What is a productive level of abstraction? Difficult to define generally but you know it when you see it. Consider the field of ‘synthetic embryology’ or more properly embryo models. (The former term was vetoed by Science magazine as the title of a review on the subject Science_review.) Whatever the moniker, the goal is to construct a viable embryo or organ from embryonic stem cells, following the Feynman mantra of building to understand, which is more relevant to biology than physics. The synthetic route very much facilitates manipulating the pieces to see what causes what, particularly in the case of mouse and human where development is in mother and for human the experiments would contravene the most minimal ethics.

An instance is the micropatterned differentiation of stem cells invented by Warmflash (an ex-theorist), and an image from the paper has been reproduced in at least one development textbook, a more recent sample below.

Figure  SEQ Figure \* ARABIC 1 Micropattern slide (0.5mm disks) showing reproducibility of patterns after 48h of BMP (thanks to Anna Yoney).  Markers: (from outside in) GATA3, BRA,  SOX2

To everyone’s surprise, gastrulation (the formation of the body axis and the first step in cell fate specification into ectoderm, mesoderm, and endoderm, the germ-layers) takes place on a coated glass surface in the figure, as best it can. The fetus to be, in a real human embryo, also starts out as an epithelial sheet, more comfortably nestled on a cellular layer of extra-embryonic endoderm.  The signaling hierarchy downstream of the first inductive signal is intact (judging by mouse), along with secreted inhibitors, and the topology of the germ-layers arrangement. The synthetic system no doubt butchers the levels, timing, and spatial distribution of the real embryonic signals, but the outcome has many similarities with the embryo showing the canalization present throughout development.  The micropatterns are a much more tractable system to study than a 3D embryo implanted in mother, and it’s much easier to knock out genes, fluorescently tag them, etc in cell lines than making a mouse, or contemplate making a monkey. There are now many synthetic embryo models, beginning from the most startling of these by Y. Sasai in 2012, and in my view, they will become a larger component of developmental biology in coming years.
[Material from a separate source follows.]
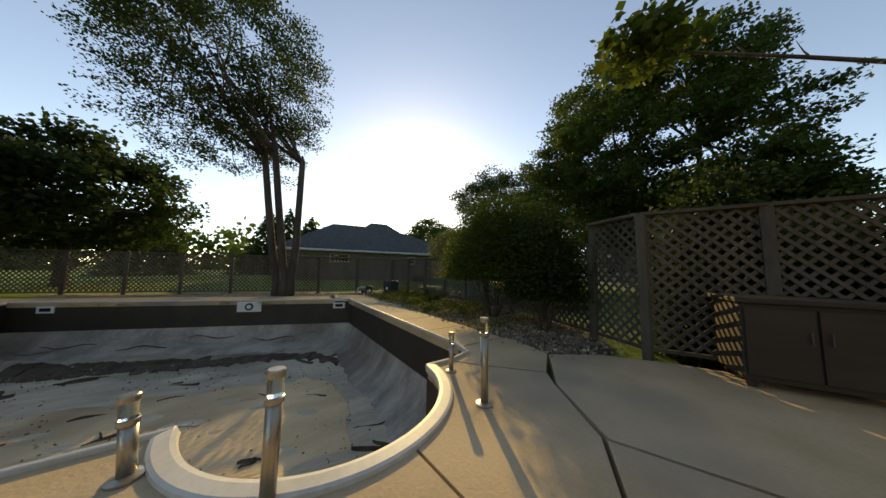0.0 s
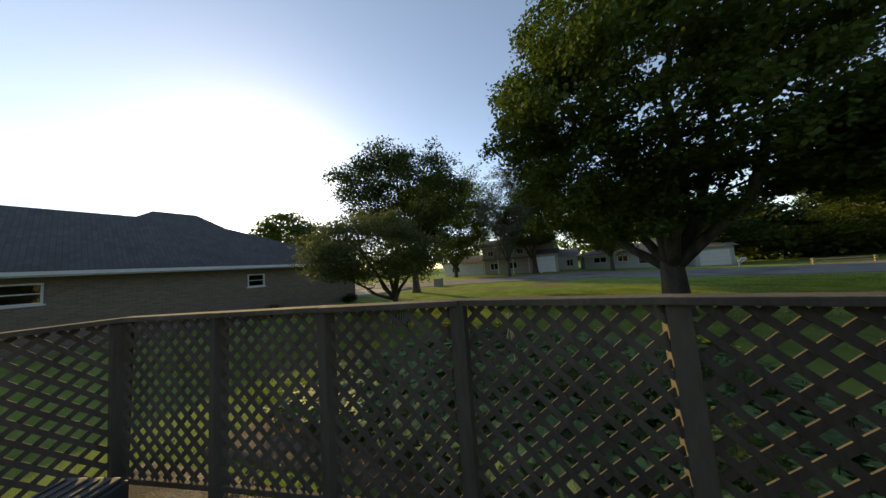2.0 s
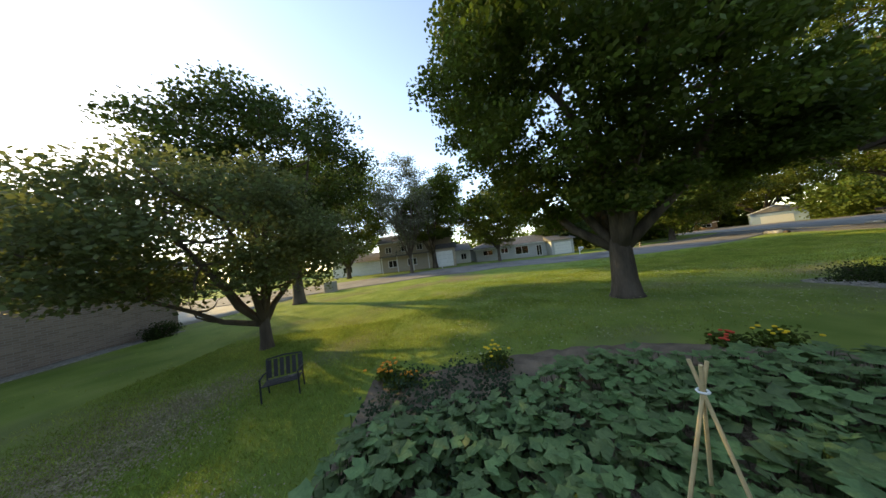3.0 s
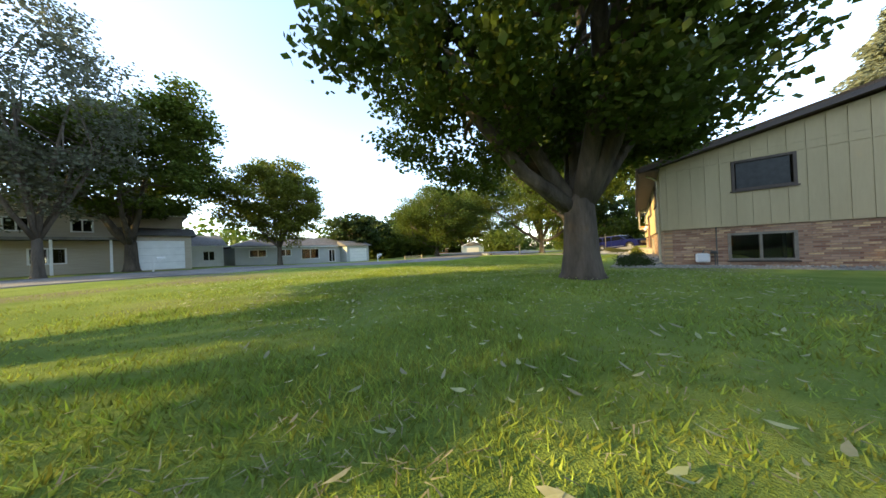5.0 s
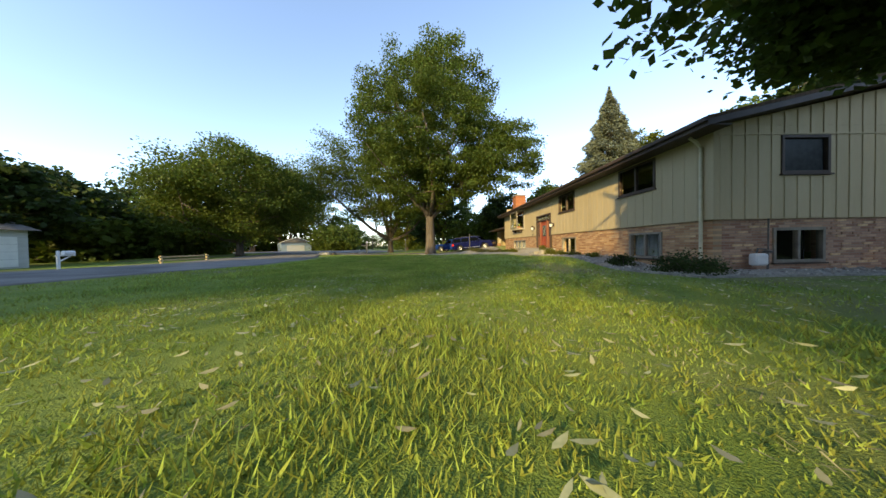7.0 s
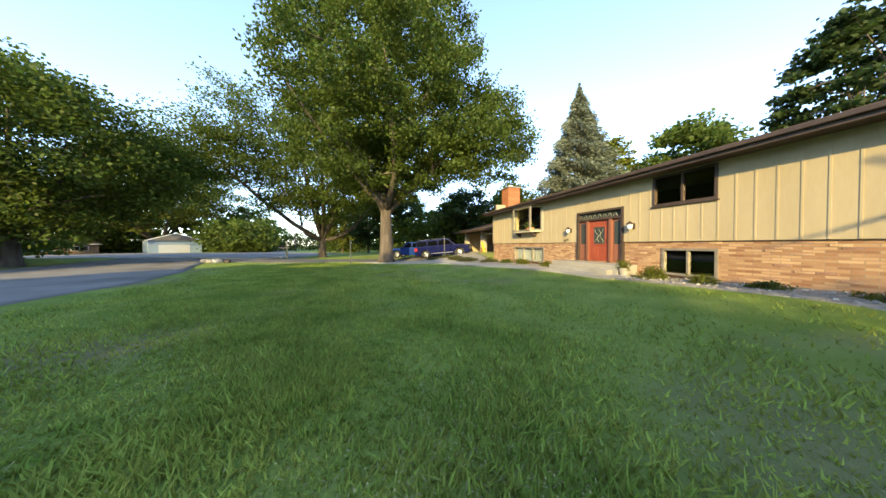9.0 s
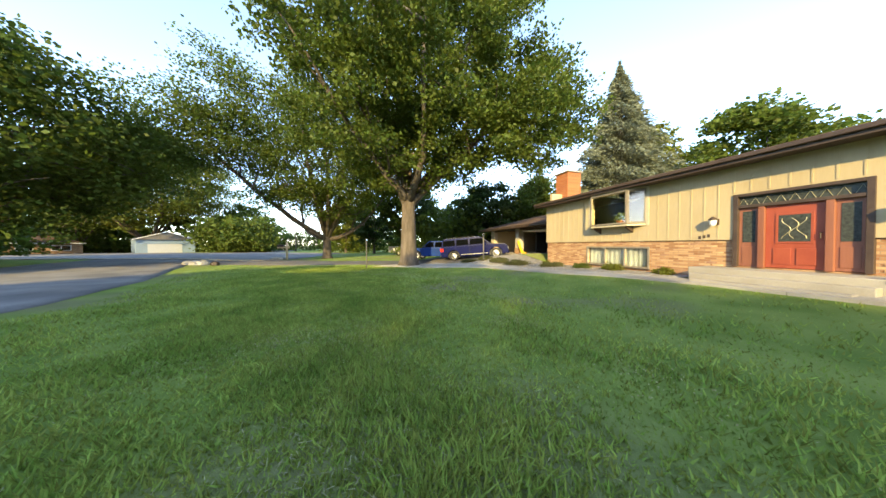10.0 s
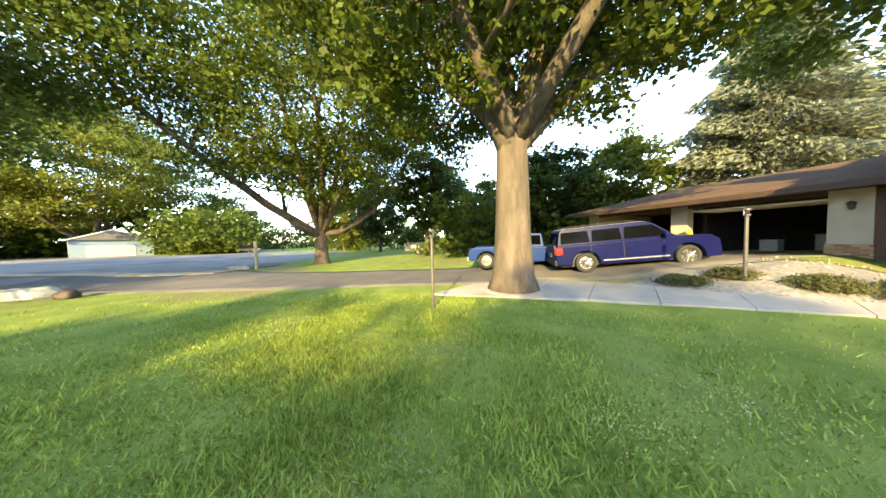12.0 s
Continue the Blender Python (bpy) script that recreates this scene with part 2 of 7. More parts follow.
def lathe(bm, profile, seg=20, at=(0, 0, 0), cap=True):
    """A turned form: the profile gives radius and height."""
    rings = []
    for r, h in profile:
        rings.append([bm.verts.new((at[0] + r * math.cos(2 * math.pi * k / seg), at[1] + r * math.sin(2 * math.pi * k / seg), at[2] + h)) for k in range(seg)])
    for a, b in zip(rings, rings[1:]):
        for k in range(seg):
            bm.faces.new((a[k], a[(k + 1) % seg], b[(k + 1) % seg], b[k]))
    if cap:
        bm.faces.new(rings[0][::-1]), bm.faces.new(rings[-1])
    return bm


def slab(bm, poly, z0, z1):
    """An upright prism over a polygon; z1 may be a function of x and y."""
    top = [bm.verts.new((x, y, z1(x, y) if callable(z1) else z1)) for x, y in poly]
    low = [bm.verts.new((x, y, z0(x, y) if callable(z0) else z0)) for x, y in poly]
    n = len(poly)
    bm.faces.new(top)
    bm.faces.new(low[::-1])
    for i in range(n):
        bm.faces.new((low[i], low[(i + 1) % n], top[(i + 1) % n], top[i]))
    bmesh.ops.recalc_face_normals(bm, faces=bm.faces)
    return bm


def raw_mesh(name, verts, faces, material, parent=None, label="", smooth=False):
    me = bpy.data.meshes.new(name)
    verts, faces = np.asarray(verts, np.float32), np.asarray(faces, np.int32)
    n = faces.shape[1]
    me.vertices.add(len(verts)), me.loops.add(faces.size), me.polygons.add(len(faces))
    me.vertices.foreach_set("co", verts.ravel())
    me.loops.foreach_set("vertex_index", faces.ravel())
    me.polygons.foreach_set("loop_start", np.arange(0, faces.size, n, dtype=np.int32))
    me.polygons.foreach_set("loop_total", np.full(len(faces), n, np.int32))
    me.update(calc_edges=True)
    me.validate()
    me.materials.append(material)
    if smooth:
        me.shade_smooth()
    ob = new(name, me)
    if parent:
        ob.parent = parent
    return tagged(ob, label)


def step(a, b, x):
    u = np.clip((x - a) / (b - a), 0, 1)
    return u * u * (3 - 2 * u)


def G(x, y):
    """The height of the ground."""
    z = np.interp(y, [-45, -20, -7.5, 0, 10, 28, 60, 120], [-0.1, -0.3, -0.45, -0.75, -1.0, -1.2, -1.45, -1.9])
    k = step(3, 9, x) * step(-2, -7, y)
    z = z * (1 - k) - 0.05 * k
    z = z + 0.4 * step(-21, -38, x) * step(12, 42, y)
    z = z + 0.14 * step(-20, -25, y) * step(-12, -6, x) * step(30, 22, x)
    return z + 0.38 * step(-7, -1.2, x) * step(1, 5, y) * step(30, 22, y) + 0.85 * step(-9, 1, x) * step(22, 25, y) * step(48, 38, y)


def leaves(centres, n, spread, size, flat=0.6, hang=0.0, up=0.0):
    """Quads scattered round the centres: many small leaves. Returns vertices and faces."""
    centres = np.asarray(centres, float)
    idx = rng.integers(0, len(centres), n)
    pos = centres[idx, :3] + np.clip(rng.normal(0, 1, (n, 3)), -1.9, 1.9) * (np.asarray(spread) if np.ndim(spread) else np.array([spread, spread, spread * flat]))
    a = rng.normal(0, 1, (n, 3))
    a[:, 2] = a[:, 2] * 0.6 - hang
    a /= np.linalg.norm(a, axis=1, keepdims=True)
    b = np.cross(a, rng.normal(0, 1, (n, 3)) + np.array([0.0, 0.0, up]))
    b /= np.linalg.norm(b, axis=1, keepdims=True) + 1e-9
    s = size * rng.uniform(0.6, 1.35, (n, 1))
    tip, side = a * s, b * s * 0.38
    v = np.stack([pos - tip * 0.5, pos + side - tip * 0.05, pos + tip * 0.5, pos - side - tip * 0.05], 1).reshape(-1, 3)
    return v, np.arange(4 * n).reshape(-1, 4)


def limb_path(a, b, bend, n=7):
    a, b = Vector(a), Vector(b)
    off = Vector(rng.normal(0, 1, 3)) * bend
    return [a.lerp(b, i / (n - 1)) + off * math.sin(math.pi * i / (n - 1)) + Vector(rng.normal(0, 1, 3)) * bend * 0.15 * (0 < i < n - 1) for i in range(n)]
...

Their success will be measured by what they reveal about real embryos.

A well-worn putdown of the synthetic embryologist is the quote of V. Hamburger (a student of Spemann who lived to be a hundred) “Our real teacher has been and still is the embryo—who is, incidentally, the only teacher who is always right”. Hamburger never imagined building an embryo de-novo from cells and achieving a molecular level understanding of self-organization.  An analogy should be made with mammalian cell culture (Lasker award to T. Puck in 1958).  We learned a great deal of cell biology and signal transduction biochemistry from very aberrant, essentially cancer cells, that could be maintained in culture.